→ REQUIRED TASK:
Go through the listing below and list every line with "radians".

→ RECORDS:
- - - - -
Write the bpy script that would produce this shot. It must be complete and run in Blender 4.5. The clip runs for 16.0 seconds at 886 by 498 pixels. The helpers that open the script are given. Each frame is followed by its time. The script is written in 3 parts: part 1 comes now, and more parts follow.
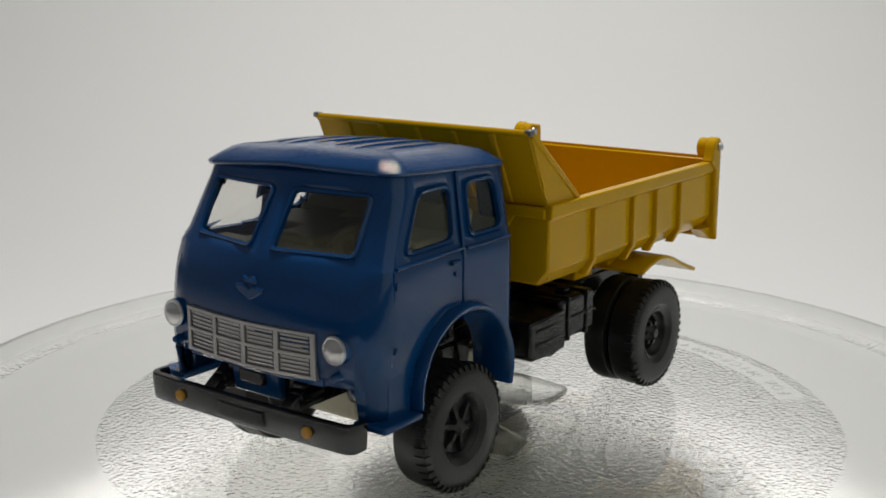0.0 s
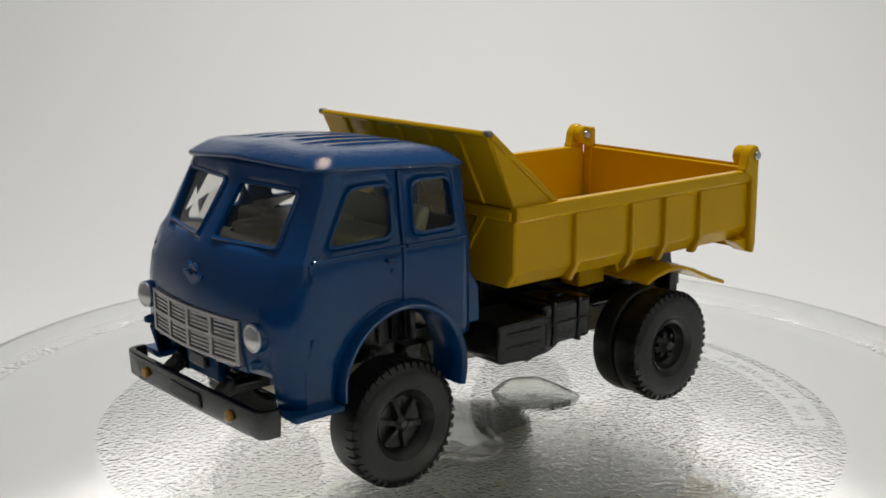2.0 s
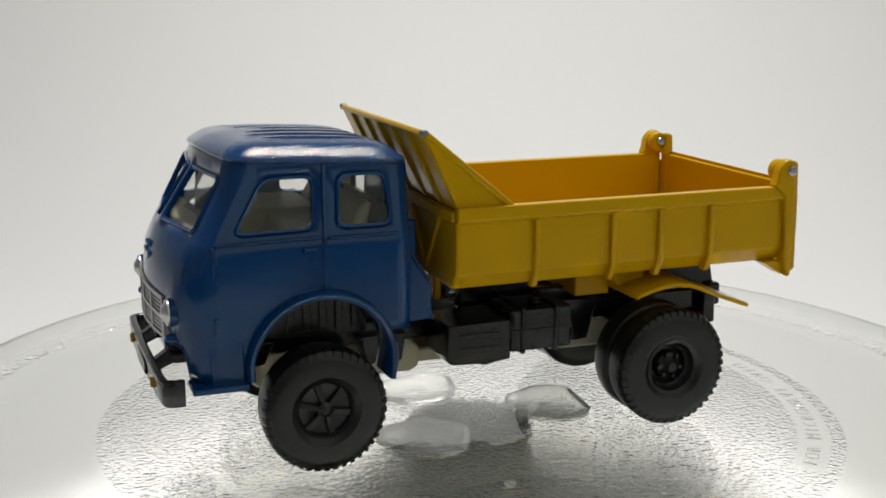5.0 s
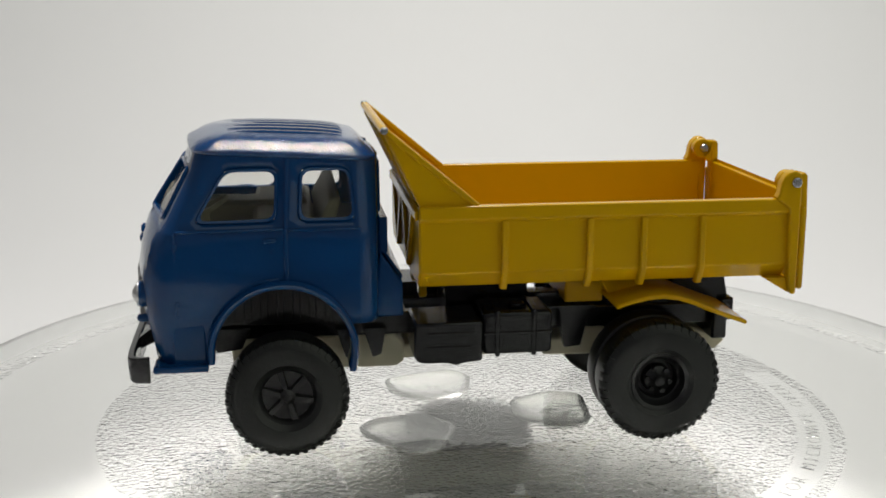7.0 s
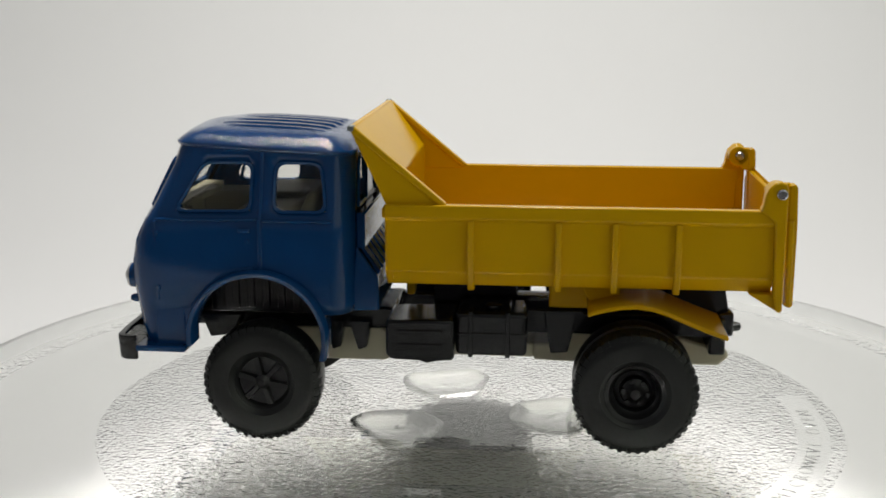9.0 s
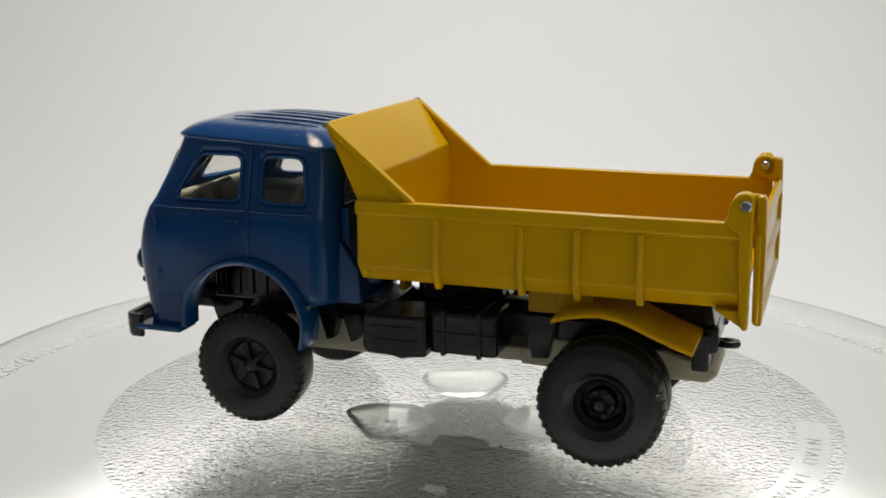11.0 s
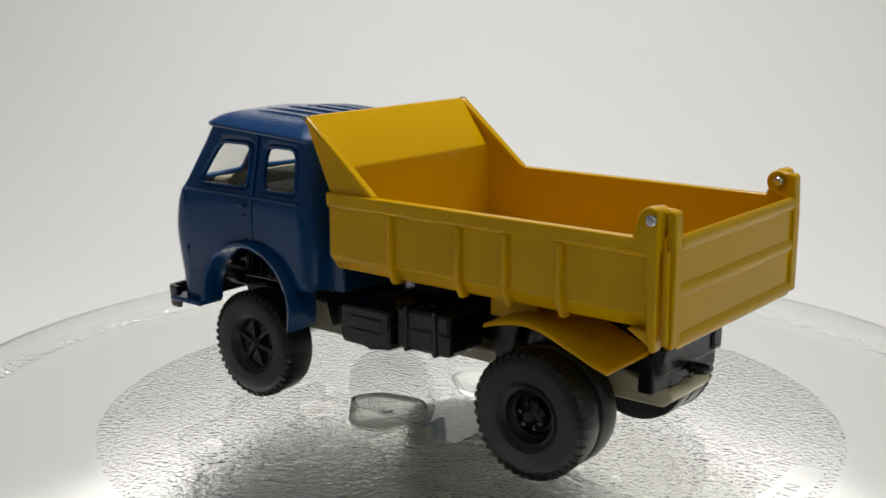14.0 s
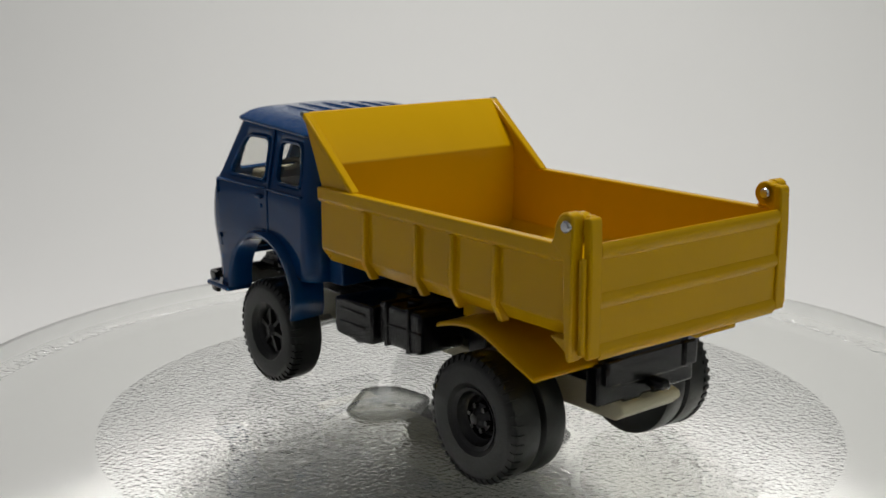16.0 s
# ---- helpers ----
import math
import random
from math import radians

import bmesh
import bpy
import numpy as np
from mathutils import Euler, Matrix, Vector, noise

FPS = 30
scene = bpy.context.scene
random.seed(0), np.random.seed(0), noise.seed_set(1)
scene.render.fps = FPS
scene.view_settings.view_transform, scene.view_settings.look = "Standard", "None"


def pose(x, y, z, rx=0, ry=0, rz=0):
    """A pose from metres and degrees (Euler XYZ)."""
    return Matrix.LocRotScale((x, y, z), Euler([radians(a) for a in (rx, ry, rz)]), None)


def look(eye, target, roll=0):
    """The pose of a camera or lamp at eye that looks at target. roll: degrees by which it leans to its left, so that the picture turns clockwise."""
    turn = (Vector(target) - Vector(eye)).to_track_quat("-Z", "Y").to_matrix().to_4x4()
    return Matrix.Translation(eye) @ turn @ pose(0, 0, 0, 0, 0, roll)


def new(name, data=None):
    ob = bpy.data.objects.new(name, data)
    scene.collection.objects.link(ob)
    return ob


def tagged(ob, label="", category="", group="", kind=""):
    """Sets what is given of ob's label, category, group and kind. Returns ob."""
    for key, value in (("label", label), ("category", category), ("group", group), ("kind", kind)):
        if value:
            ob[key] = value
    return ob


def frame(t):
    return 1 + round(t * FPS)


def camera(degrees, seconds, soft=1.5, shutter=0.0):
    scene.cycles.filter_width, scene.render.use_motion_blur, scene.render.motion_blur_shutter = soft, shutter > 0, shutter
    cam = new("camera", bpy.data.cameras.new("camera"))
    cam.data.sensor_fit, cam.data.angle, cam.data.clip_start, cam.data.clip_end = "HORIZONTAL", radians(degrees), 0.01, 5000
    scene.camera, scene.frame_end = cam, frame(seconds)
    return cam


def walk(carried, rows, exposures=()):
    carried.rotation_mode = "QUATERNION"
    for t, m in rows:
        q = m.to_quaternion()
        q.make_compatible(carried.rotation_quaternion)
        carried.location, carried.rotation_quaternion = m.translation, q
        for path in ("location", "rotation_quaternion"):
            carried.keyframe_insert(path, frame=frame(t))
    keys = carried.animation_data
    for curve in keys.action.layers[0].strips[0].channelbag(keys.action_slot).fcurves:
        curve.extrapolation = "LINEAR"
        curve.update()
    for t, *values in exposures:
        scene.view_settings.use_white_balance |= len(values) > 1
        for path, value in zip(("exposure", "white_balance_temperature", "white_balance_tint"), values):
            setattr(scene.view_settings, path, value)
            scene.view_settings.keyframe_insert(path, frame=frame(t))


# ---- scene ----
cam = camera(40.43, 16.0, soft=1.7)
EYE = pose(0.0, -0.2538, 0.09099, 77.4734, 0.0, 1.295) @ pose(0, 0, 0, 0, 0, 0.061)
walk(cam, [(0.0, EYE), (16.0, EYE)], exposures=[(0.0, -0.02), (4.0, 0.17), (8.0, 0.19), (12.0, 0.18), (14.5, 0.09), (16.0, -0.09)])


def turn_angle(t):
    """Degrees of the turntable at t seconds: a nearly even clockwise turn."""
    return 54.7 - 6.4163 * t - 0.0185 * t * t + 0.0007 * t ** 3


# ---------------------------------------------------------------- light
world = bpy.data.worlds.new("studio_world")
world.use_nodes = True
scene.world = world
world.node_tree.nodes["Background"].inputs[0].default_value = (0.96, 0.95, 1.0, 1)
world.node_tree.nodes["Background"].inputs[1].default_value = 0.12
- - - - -
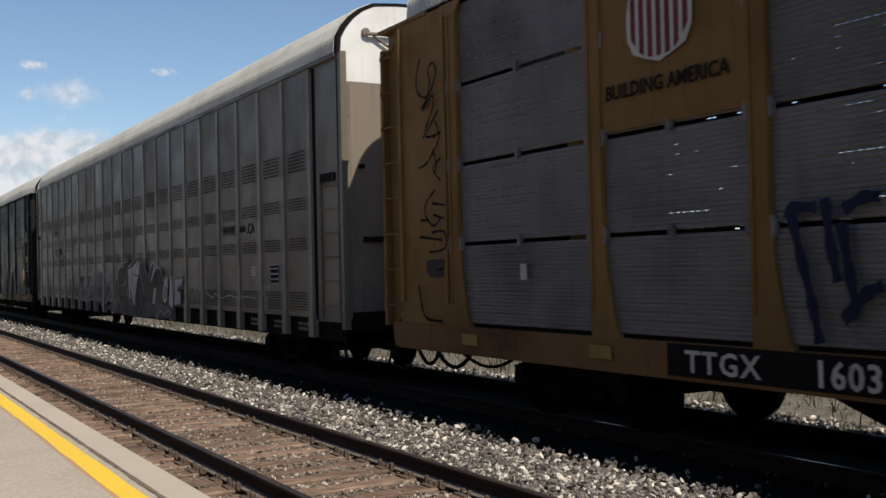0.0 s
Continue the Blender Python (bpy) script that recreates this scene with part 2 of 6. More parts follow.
- - - - -
→ SOLUTION TO THIS PROBLEM:
from math import radians
    return Matrix.LocRotScale((x, y, z), Euler([radians(a) for a in (rx, ry, rz)]), None)
    cam.data.sensor_fit, cam.data.angle, cam.data.clip_start, cam.data.clip_end = "HORIZONTAL", radians(degrees), 0.01, 5000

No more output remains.